### DIRECTIVE:
Begin with the line that contains "return Matrix.LocRotScale((x, y, z), Euler([radians(a)" and end with the line that contains "for curve in", transcribing exactly each line in that stretch and no other.

### RAW DATA:
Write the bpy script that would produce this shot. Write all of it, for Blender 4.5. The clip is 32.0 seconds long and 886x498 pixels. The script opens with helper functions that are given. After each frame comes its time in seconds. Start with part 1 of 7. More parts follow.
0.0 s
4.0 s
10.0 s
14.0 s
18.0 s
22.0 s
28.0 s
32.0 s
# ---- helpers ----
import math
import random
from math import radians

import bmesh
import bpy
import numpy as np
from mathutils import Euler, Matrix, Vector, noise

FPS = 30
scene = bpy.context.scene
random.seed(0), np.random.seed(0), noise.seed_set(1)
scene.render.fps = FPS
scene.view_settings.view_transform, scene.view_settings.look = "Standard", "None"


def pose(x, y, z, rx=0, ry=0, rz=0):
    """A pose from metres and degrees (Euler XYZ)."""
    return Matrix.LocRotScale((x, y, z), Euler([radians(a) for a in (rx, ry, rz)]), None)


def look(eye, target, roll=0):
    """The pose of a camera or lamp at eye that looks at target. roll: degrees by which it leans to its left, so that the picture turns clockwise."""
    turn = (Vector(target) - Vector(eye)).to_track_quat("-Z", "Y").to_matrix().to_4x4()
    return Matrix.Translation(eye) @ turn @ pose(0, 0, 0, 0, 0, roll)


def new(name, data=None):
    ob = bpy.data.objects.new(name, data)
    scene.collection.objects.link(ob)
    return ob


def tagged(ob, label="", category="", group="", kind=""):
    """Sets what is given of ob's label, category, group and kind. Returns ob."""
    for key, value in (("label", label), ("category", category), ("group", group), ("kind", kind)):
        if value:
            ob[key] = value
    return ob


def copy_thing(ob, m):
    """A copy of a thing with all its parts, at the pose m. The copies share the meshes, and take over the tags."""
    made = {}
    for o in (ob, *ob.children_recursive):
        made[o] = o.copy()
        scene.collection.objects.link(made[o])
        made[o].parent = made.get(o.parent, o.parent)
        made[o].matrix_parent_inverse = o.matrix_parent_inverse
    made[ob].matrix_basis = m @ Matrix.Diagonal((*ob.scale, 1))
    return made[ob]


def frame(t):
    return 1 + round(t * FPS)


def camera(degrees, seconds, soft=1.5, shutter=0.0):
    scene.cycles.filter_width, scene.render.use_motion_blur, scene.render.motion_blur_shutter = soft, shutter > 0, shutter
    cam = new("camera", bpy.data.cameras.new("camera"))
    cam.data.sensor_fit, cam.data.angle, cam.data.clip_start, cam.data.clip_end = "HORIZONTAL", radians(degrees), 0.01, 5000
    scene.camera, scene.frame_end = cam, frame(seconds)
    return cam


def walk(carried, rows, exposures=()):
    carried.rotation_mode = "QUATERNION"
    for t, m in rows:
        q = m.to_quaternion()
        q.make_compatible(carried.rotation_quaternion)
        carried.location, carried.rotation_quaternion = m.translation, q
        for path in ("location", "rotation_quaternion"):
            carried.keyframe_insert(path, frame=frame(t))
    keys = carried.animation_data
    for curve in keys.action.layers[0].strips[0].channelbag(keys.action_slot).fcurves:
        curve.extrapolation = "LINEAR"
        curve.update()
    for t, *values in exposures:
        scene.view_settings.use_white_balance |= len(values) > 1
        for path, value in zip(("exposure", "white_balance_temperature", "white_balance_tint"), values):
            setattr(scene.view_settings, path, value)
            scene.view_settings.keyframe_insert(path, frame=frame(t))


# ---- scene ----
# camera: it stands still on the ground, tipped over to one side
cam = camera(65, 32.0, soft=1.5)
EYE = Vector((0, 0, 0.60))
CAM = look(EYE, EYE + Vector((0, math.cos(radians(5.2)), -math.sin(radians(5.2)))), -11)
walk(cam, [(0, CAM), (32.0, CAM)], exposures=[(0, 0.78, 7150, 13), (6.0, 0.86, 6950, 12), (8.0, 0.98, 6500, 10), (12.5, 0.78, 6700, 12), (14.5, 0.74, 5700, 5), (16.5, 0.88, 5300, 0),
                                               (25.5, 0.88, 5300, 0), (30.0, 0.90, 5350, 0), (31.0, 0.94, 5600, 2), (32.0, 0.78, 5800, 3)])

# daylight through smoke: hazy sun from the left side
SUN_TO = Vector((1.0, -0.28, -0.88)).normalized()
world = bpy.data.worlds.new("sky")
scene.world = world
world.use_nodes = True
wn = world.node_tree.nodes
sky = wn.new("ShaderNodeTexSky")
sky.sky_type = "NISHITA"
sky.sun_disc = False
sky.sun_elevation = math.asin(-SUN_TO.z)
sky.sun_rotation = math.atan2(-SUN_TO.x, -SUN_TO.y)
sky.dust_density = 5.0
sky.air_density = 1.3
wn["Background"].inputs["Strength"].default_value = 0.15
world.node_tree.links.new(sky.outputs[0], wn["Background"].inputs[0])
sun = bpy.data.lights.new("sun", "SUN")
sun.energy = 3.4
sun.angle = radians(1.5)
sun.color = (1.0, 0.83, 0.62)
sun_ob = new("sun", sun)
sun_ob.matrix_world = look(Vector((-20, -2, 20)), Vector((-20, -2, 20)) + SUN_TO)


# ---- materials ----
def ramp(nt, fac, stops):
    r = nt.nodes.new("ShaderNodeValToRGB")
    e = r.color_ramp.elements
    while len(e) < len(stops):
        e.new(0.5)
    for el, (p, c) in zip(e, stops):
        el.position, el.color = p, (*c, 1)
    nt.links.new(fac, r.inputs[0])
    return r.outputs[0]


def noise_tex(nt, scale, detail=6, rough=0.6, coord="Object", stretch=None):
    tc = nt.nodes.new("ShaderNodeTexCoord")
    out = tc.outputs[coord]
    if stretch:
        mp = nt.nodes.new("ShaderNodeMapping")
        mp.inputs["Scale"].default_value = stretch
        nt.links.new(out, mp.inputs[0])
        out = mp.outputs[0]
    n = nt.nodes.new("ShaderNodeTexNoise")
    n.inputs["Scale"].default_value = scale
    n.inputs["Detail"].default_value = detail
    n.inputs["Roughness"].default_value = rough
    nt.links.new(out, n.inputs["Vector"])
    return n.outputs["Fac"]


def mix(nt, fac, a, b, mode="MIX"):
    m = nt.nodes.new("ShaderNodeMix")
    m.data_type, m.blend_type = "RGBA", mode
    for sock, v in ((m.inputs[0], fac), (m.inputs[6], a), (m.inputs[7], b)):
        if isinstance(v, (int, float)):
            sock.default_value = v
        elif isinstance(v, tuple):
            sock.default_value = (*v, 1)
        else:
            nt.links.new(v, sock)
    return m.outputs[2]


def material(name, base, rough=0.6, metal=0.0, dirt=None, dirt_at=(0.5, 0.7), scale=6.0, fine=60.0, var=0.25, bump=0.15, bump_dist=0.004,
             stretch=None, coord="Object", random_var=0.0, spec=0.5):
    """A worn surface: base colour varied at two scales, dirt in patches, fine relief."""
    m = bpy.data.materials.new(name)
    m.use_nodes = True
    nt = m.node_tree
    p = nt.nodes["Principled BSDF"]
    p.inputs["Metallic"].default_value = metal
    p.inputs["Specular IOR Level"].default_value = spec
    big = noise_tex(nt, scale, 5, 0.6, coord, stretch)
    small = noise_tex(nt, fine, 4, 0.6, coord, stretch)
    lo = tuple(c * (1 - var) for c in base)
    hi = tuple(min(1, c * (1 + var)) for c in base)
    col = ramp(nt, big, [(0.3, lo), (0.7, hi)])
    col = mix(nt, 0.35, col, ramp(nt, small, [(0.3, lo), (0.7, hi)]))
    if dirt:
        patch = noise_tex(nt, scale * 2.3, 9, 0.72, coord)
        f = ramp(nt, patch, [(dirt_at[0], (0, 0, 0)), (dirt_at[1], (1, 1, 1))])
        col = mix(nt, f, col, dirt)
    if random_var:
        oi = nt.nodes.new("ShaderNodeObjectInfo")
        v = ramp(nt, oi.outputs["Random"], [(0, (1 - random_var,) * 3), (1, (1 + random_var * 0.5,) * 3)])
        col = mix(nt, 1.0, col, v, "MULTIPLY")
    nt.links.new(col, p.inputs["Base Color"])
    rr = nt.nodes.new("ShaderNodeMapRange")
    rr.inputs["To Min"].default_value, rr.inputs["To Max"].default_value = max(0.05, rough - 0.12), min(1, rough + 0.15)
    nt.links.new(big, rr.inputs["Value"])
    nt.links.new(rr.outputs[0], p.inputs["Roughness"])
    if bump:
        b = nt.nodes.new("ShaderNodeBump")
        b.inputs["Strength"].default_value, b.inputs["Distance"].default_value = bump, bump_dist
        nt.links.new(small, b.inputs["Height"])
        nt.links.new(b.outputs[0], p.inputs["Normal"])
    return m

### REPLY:
    return Matrix.LocRotScale((x, y, z), Euler([radians(a) for a in (rx, ry, rz)]), None)


def look(eye, target, roll=0):
    """The pose of a camera or lamp at eye that looks at target. roll: degrees by which it leans to its left, so that the picture turns clockwise."""
    turn = (Vector(target) - Vector(eye)).to_track_quat("-Z", "Y").to_matrix().to_4x4()
    return Matrix.Translation(eye) @ turn @ pose(0, 0, 0, 0, 0, roll)


def new(name, data=None):
    ob = bpy.data.objects.new(name, data)
    scene.collection.objects.link(ob)
    return ob


def tagged(ob, label="", category="", group="", kind=""):
    """Sets what is given of ob's label, category, group and kind. Returns ob."""
    for key, value in (("label", label), ("category", category), ("group", group), ("kind", kind)):
        if value:
            ob[key] = value
    return ob


def copy_thing(ob, m):
    """A copy of a thing with all its parts, at the pose m. The copies share the meshes, and take over the tags."""
    made = {}
    for o in (ob, *ob.children_recursive):
        made[o] = o.copy()
        scene.collection.objects.link(made[o])
        made[o].parent = made.get(o.parent, o.parent)
        made[o].matrix_parent_inverse = o.matrix_parent_inverse
    made[ob].matrix_basis = m @ Matrix.Diagonal((*ob.scale, 1))
    return made[ob]


def frame(t):
    return 1 + round(t * FPS)


def camera(degrees, seconds, soft=1.5, shutter=0.0):
    scene.cycles.filter_width, scene.render.use_motion_blur, scene.render.motion_blur_shutter = soft, shutter > 0, shutter
    cam = new("camera", bpy.data.cameras.new("camera"))
    cam.data.sensor_fit, cam.data.angle, cam.data.clip_start, cam.data.clip_end = "HORIZONTAL", radians(degrees), 0.01, 5000
    scene.camera, scene.frame_end = cam, frame(seconds)
    return cam


def walk(carried, rows, exposures=()):
    carried.rotation_mode = "QUATERNION"
    for t, m in rows:
        q = m.to_quaternion()
        q.make_compatible(carried.rotation_quaternion)
        carried.location, carried.rotation_quaternion = m.translation, q
        for path in ("location", "rotation_quaternion"):
            carried.keyframe_insert(path, frame=frame(t))
    keys = carried.animation_data
    for curve in keys.action.layers[0].strips[0].channelbag(keys.action_slot).fcurves:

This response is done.